Illustration: Kosovo Election. Photo: BIRN/Denis Sllovinja

Illustration: Kosovo Election. Photo: BIRN/Denis Sllovinja

Out of fear of the unknown—particularly in light of Donald Trump’s return to the White House—both political blocs seem to prefer dragging out the process, cloaking their actions in the rhetoric of principles, legality, and constitutionality. One side insists on exercising a supposed constitutional right, despite lacking a majority, while the other barricades itself as an opposition force against the electoral winner.

Yet in true parliamentary systems, compromise is not optional; it is essential.
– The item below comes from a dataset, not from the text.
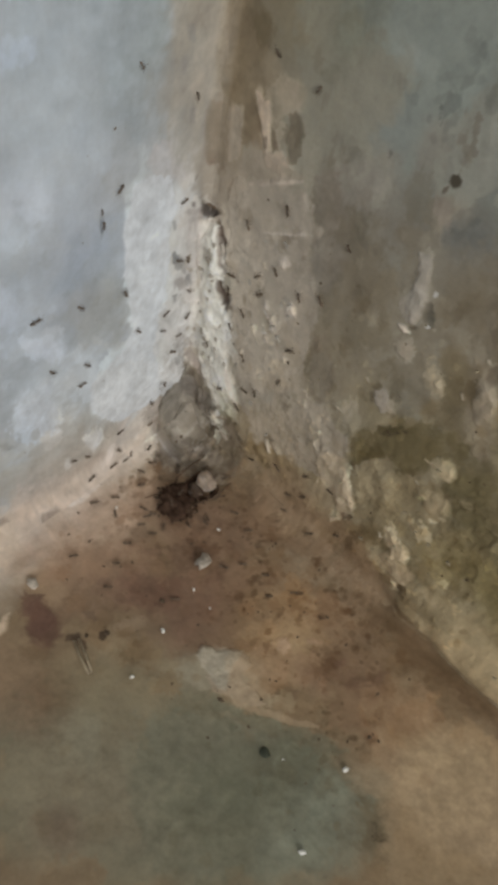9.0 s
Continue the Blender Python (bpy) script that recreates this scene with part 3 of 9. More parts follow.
# pinkish dust on both sides of the left joint
for s in (L, F):
    s.splash((4, -48, 4), (11, 55, 8), [0.62, 0.54, 0.46], 0.7, 0.6, 0.4)
    s.splash((5, -100, 3), (12, 40, 9), [0.58, 0.50, 0.42], 0.6, 0.6, 0.4)
L.mottle(90, (0, 80, 0, 160), 5.0, 0.10, 1)
L.mottle(120, (0, 70, 0, 90), 2.0, 0.13, 2, h=0.15)
R.mottle(110, (0, 120, 40, 175), 5.0, 0.16, 3, (1.0, 0.97, 0.92), stretch=1.6)
R.mottle(170, (20, 140, 2, 80), 3.2, 0.22, 4, (1.0, 0.97, 0.9), h=0.22)
R.mottle(130, (35, 125, 40, 130), 2.4, 0.24, 14, (1.0, 0.97, 0.92), h=0.25, stretch=1.9)
R.mottle(220, (10, 130, 2, 100), 1.5, 0.26, 5, (1.0, 0.95, 0.86), h=0.18)
R.mottle(120, (0, 32, 10, 120), 1.6, 0.16, 6, h=0.25, stretch=1.8)
F.mottle(140, (0, 170, 0, 140), 6.0, 0.12, 7, (1.0, 0.95, 0.9))
F.mottle(300, (0, 135, 0, 75), 2.6, 0.22, 8, (1.0, 0.92, 0.84), h=0.15)
F.mottle(200, (20, 150, 0, 60), 1.2, 0.28, 9, (1.0, 0.9, 0.82), h=0.12)
F.mottle(230, (10, 130, 2, 72), 0.9, 0.25, 10, (1.0, 0.9, 0.82), bias=0.3)
# small flecks where the paint has come off in slivers
R.mottle(420, (8, 125, 6, 82), 0.75, 0.30, 21, (1.0, 0.97, 0.92), stretch=2.0)
R.mottle(160, (30, 110, 8, 60), 1.3, 0.34, 22, (1.0, 0.96, 0.88), stretch=1.7)
R.mottle(200, (10, 130, 60, 170), 0.8, 0.16, 23, (1.0, 0.97, 0.94), stretch=2.4)
R.mottle(140, (2, 34, 8, 80), 0.6, 0.24, 24, stretch=2.2)
L.mottle(160, (0, 14, 14, 105), 0.9, 0.14, 25, (1.0, 0.98, 0.95), stretch=1.8)
L.mottle(90, (10, 75, 0, 40), 1.2, 0.14, 26, (1.0, 0.97, 0.93), stretch=0.8)
F.mottle(260, (6, 130, 4, 70), 0.6, 0.26, 27, (1.0, 0.92, 0.85), bias=0.16)
R.flecks(30, (12, 118, 10, 74), 1.25, 1.7, 31, (1.01, 0.99, 0.94), h=0.12)
R.flecks(30, (12, 122, 8, 80), 0.55, 0.82, 32, (1, 0.97, 0.9), size=0.6)
R.flecks(10, (3, 34, 12, 90), 1.12, 1.35, 33, h=0.15)
R.flecks(16, (3, 40, 6, 60), 0.6, 0.85, 34, (1, 0.97, 0.92))
R.flecks(26, (30, 125, 80, 165), 0.78, 0.92, 35, size=0.6, tall=3.0)
R.flecks(14, (40, 125, 78, 150), 1.06, 1.16, 36, size=0.5)
L.flecks(18, (0, 9, 30, 100), 0.72, 0.88, 37, (1, 0.97, 0.94))
L.flecks(16, (4, 60, 2, 30), 0.78, 0.92, 38, (1, 0.97, 0.92), tall=1.2)
F.flecks(34, (8, 120, 5, 62), 0.55, 0.8, 39, (1, 0.92, 0.85), spread=4.0, size=0.5, tall=1.4)
F.flecks(12, (60, 120, 20, 70), 1.15, 1.4, 40, spread=3.0, size=0.5, tall=1.4)
# dirt gathered round the bare cement and the ants' hole
F.mottle(90, (6, 40, 4, 38), 1.5, 0.25, 11, (1.0, 0.95, 0.9), bias=0.28)
R.mottle(60, (4, 40, 1, 22), 1.5, 0.25, 12, (1.0, 0.95, 0.88), bias=0.22)
L.mottle(25, (0, 12, 0, 22), 1.3, 0.25, 13, (1.0, 0.97, 0.93), bias=0.15)

# bare cement, torn limewash, cracks and small bright chips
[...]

Without a functioning parliament, Kosovo risks major setbacks. The country could lose access to the first installment of over 60 million euros from the EU Growth Plan grant. Progress toward Council of Europe membership is frozen. State agencies and public enterprises, already operating with expired boards, remain paralysed. 

Meanwhile, instead of focusing on governance programs or national strategies, Kosovo’s political debate has been reduced to a battle over numbers and names—criticism, blame, and mutual disdain dominating the public sphere.

The absurdity of the current crisis underscores the urgent need for presidential intervention. As the guarantor of democratic functioning, the President must act to break the deadlock. Without a constituted parliament, even the option of calling new elections remains off the table.

Under the parliament’s Rules of Procedure, the constitutive session must reconvene every 48 hours until a Speaker is elected. Vetëvendosje, which won 42.3 percent of the vote and secured 48 of the 120 seats, remains far short of the 61 seats needed for a majority. PDK holds 24 seats, LDK 20, and AAK eight.

Additionally, 20 seats in the Kosovo parliament are reserved for non-majority communities—ten for the Serbian community, and ten for Bosniak, Turkish, Gorani, Ashkali, Egyptian, and Romani communities combined.